Upon receiving participants in the Plenary Assembly of the Pontifical Academy for Life, the Supreme Pontiff pointed out that this is how it is better seen how living conditions derived from political, social and environmental decisions produce an impact on the health of human beings.
If we examine life expectancy, and healthy life, in different countries and social groups, we discover deep inequalities, Francis said at the three-day event, inaugurated today and focused on the theme ‘Public health in a global perspective. Pandemic, bioethics, future’.
After noting that these differences depend on variables such as level of income and education and places of residence, the Pope specified that ‘we state that life and health are equally fundamental values for all, based on the unalienable dignity of the human person’.
But if that declaration does not follow the appropriate commitment to overcome inequalities, in fact we accept the painful reality that not all lives are equal and health is not protected in the same way for everyone, he said.
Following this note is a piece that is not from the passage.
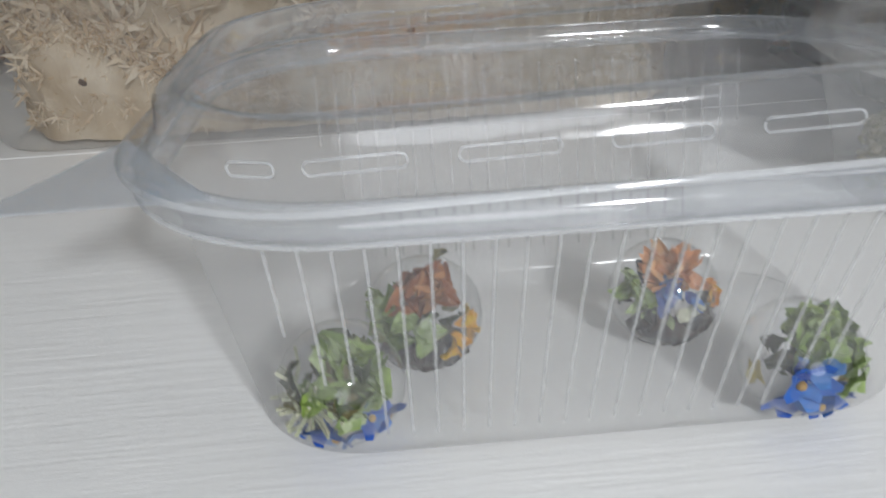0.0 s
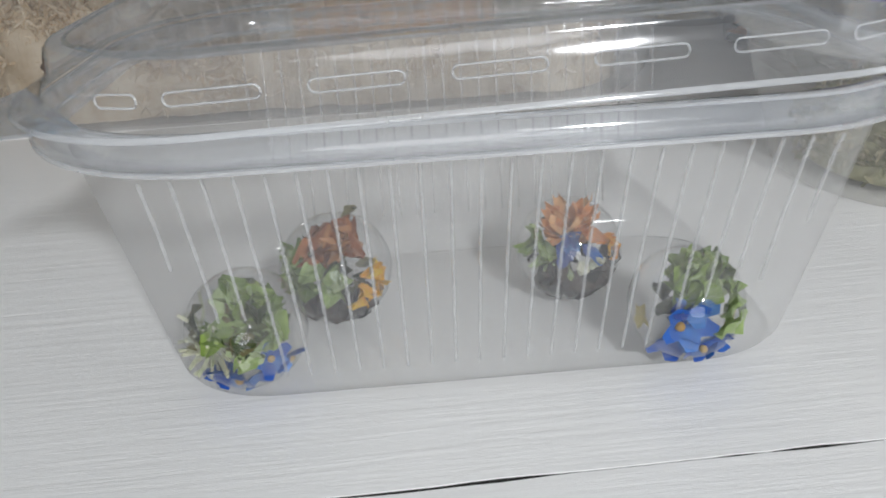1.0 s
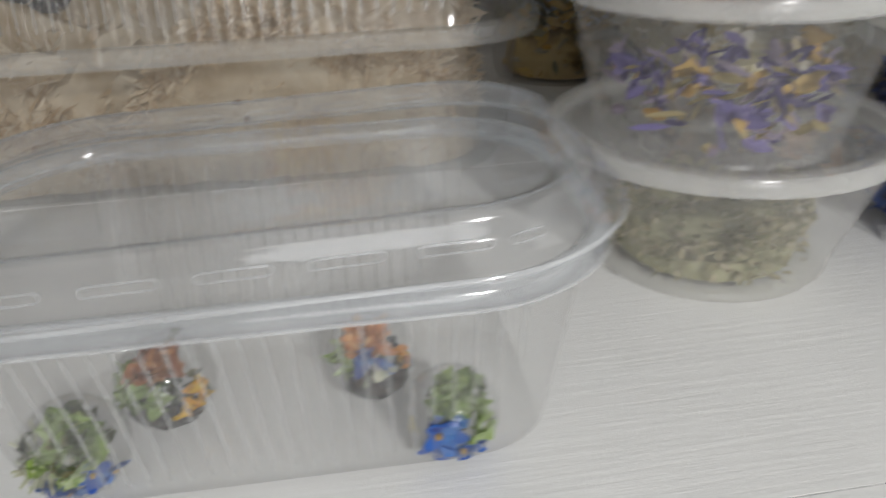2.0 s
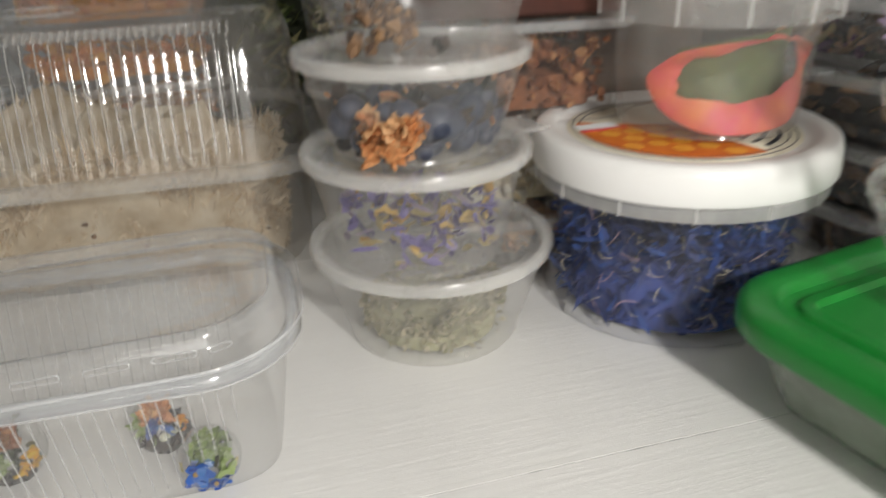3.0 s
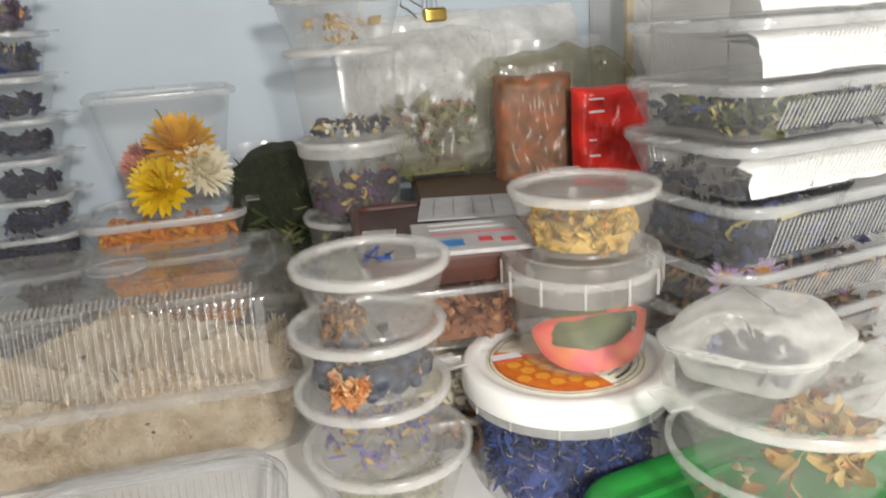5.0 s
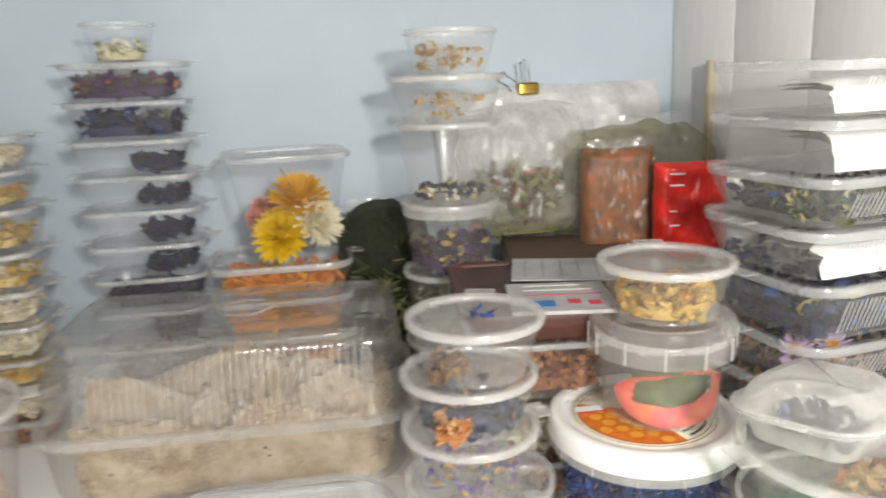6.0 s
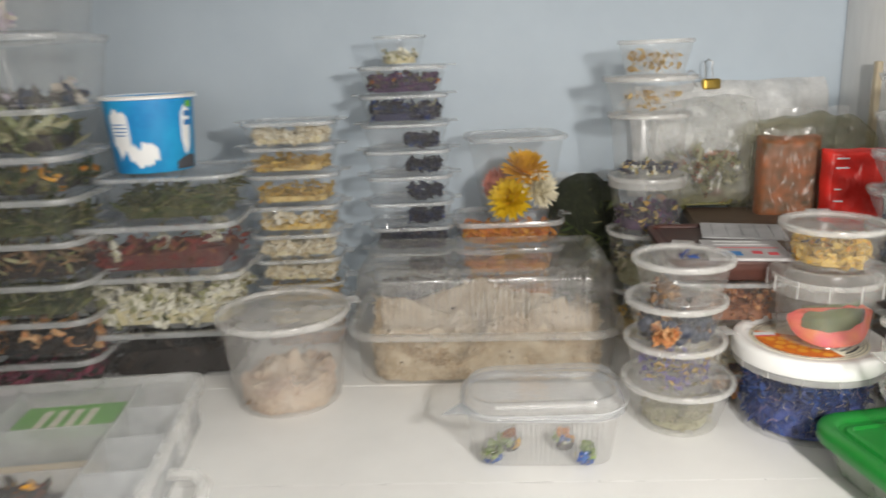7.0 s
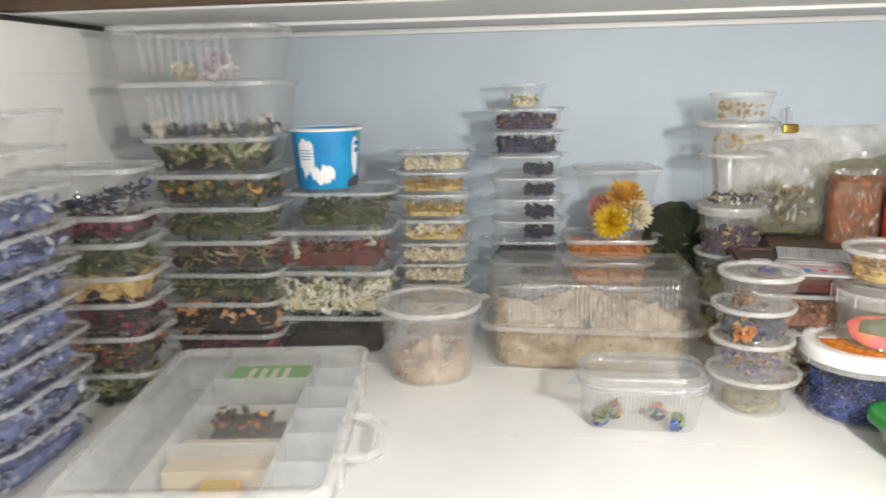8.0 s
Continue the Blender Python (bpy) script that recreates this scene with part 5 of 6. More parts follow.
def stack(x, y, rot, w, d, r, taper, rows, group, ribs=0.0, mats=None, z0=0.0004, jitter=0.0015, tabs=(0, 180), look_word="clear rectangular"):
    """Boxes one on another; rows of (height, kind), from the bottom up."""
    z = z0
    for h, kind in rows:
        s = next(SEEDS)
        rng = random.Random(s)
        dx, dy, turn = rng.uniform(-jitter, jitter), rng.uniform(-jitter, jitter), rot + rng.uniform(-1.2, 1.2)
        entry = KIND[kind]
        what = entry[3] if entry else "nothing in it"
        root = tub(x + dx, y + dy, z, w, d, h, look_word + " box with " + what, group, turn, r, taper, ribs, True, 0.0060 if w > 0.12 else 0.0042, mats, tabs)
        if 0 < ribs < 0.005:
            for k in range(30):
                part("rib", kept(("rib", h, taper), lambda: rib_bar(h, taper)), root.children[0], m=pose(-0.058 + 0.0040 * k, -d / 2, 0))
        if entry:
            layers, core, share, words = entry
            if kind == "navypart" and w < 0.12:
                fill(x + dx + 0.020, y + dy - 0.004, z, w * 0.58, d * 0.88, h - 0.004, r, taper, turn, 0.5, layers, words + " in a plastic box", core, s)
                z += h + 0.0022
                continue
            fill(x + dx, y + dy, z, w, d, h - 0.004, r, taper, turn, share, layers, words + " in a plastic box", core, s, lean=(0.7, 0.2) if kind == "navypart" else (0.0, 0.0))
        z += h + 0.0022
    return z


# small boxes of navy petals by the back wall
zt = stack(-0.124, 0.380, 2, 0.104, 0.080, 0.018, 0.006, [(0.0346, "dark"), (0.0346, "navy"), (0.0346, "navypart"), (0.0316, "navy"), (0.0296, "navypart"), (0.0316, "navypart"), (0.0301, "navypart"), (0.0311, "navypart"), (0.0330, "iris"), (0.0322, "pansy")], "stack of small navy boxes")
tub(-0.128, 0.380, zt - 0.0012, 0.062, 0.062, 0.036, "small clear round cup of white florets on a stack", "stack of small navy boxes", 0, 0.031, 0.006, 0, False, 0.003, None, (), "round_cup", "plastic cup")
disc(-0.128, 0.380, zt + 0.001, 0.023, 0.016, [("bloom", 70, 0.008, F_POPW, 0.6), ("petal", 50, 0.006, F_HERB, 0.5)], "white dried florets in a small cup", C_POP, 61)
# small boxes of cream blossoms
stack(-0.262, 0.332, 3, 0.106, 0.082, 0.018, 0.006, [(0.027, "rust"), (0.027, "popcorn"), (0.0265, "yellow"), (0.029, "popcorn"), (0.030, "popcorn"), (0.033, "star"), (0.036, "yellow"), (0.031, "yellow"), (0.027, "popcorn")], "stack of small cream boxes")
# the strawflower jar's pile of boxes
zt = stack(0.004, 0.385, 2, 0.136, 0.104, 0.022, 0.008, [(0.036, "brown"), (0.036, "orange"), (0.036, "orange"), (0.032, "orange")], "boxes under the strawflower jar", ribs=0.006)
JX, JY, JZ = 0.014, 0.385, zt


def square_jar():
    root = thing("square_jar", pose(JX, JY, JZ, 0, 0, 8), "tall clear square jar holding four strawflowers", "plastic jar")
    ring = outline(0.116, 0.104, 0.024, 9)
    b = Build()
    loft(b, ring, [(-0.026, 0.0012), (-0.024, 0.0), (-0.021, 0.0012), (-0.019, 0.006), (-0.001, 0.098), (0.0, 0.101)], True)
    part("body", b.mesh("jar_body", plastic("jar_clear", 0.04, rough=0.09), 50), root)
    b = Build()
    loft(b, ring, [(0.0, 0.099), (0.0042, 0.099), (0.0048, 0.101), (0.0045, 0.1035), (0.002, 0.1048), (-0.002, 0.1048), (-0.004, 0.1032), (-0.008, 0.1030)], False, True)
    part("lid", b.mesh("jar_lid", BOX_RIM, 50), root, "frosted square lid")
    return root


square_jar()


def strawflower(x, y, z, size, mat, heart, rings, rx, rz, label):
    """A papery bloom: rings of pointed petals round a button."""
    root = thing("strawflower", pose(x, y, z, rx, 0, rz), label, "dried flower", "strawflowers in the jar")
    b = Build()
    v, f = petal_tpl(0.26, 0.30, 0.06)
    b.add((v + (0.5, 0, 0)) * size * 0.5, f)
    me = b.mesh("petal", mat)
    for k, (n, lift, s) in enumerate(rings):
        for i in range(n):
            part("petal", me, root, m=pose(0, 0, k * size * 0.03, 0, 0, 360 * (i + 0.5 * (k % 2)) / n) @ pose(size * 0.06, 0, 0, RND.uniform(-14, 14), -lift + RND.uniform(-8, 8), 0) @ Matrix.Diagonal((s, s, s, 1)))
    b = Build()
    rng = random.Random(int(size * 1e5))
    scatter(b, rng, "chunk", 40, size * 0.10, lambda: np.array((rng.gauss(0, size * 0.07), rng.gauss(0, size * 0.07), size * 0.10 + rng.uniform(-0.3, 1) * size * 0.05)), 0)
    part("button", b.mesh("button", heart), root)
    return root


R3 = [(22, -6, 1.0), (20, 14, 0.96), (18, 32, 0.88), (14, 50, 0.74), (10, 66, 0.58)]
strawflower(JX - 0.006, JY - 0.030, JZ + 0.023, 0.056, F_STRAWY, F_STRAWY, R3, 62, -22, "bright yellow papery strawflower")
strawflower(JX + 0.012, JY - 0.018, JZ + 0.056, 0.059, F_STRAWO, F_STRAWO, R3, 24, 6, "orange papery strawflower with a stalk")
strawflower(JX + 0.028, JY - 0.026, JZ + 0.034, 0.050, F_STRAWC, F_STRAWC, R3, 66, 34, "cream white papery strawflower")
strawflower(JX - 0.020, JY - 0.010, JZ + 0.040, 0.045, F_STRAWP, F_STRAWP, R3, 60, -60, "dusty pink papery strawflower")
b = Build()
tube(b, [(0, 0, 0), (-0.002, 0, 0.012), (-0.007, 0.001, 0.022)], 0.0012, 6)
solid("dried_stalk", b.mesh("dried_stalk", F_OLIVE), pose(JX + 0.002, JY - 0.006, JZ + 0.066), "short dry brown stalk in the jar", "dried stalk")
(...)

When highlighting how the Covid-19 pandemic made clear the profound interdependence ‘both between us and between the human kind and our common home’, he recalled that ‘our societies, especially in the West, have tended to forget that interconnection’, with the resulting ‘bitter experiences’.
The Pope called to reverse this trend through synergy between different disciplines such as biology and hygiene, medicine and epidemiology, but also economics and sociology, anthropology and ecology.
In this sense, he stressed that the objective should be, in addition to understanding the phenomena, to identify technological, political and ethical criteria for action on the health system, the family, employment and the environment.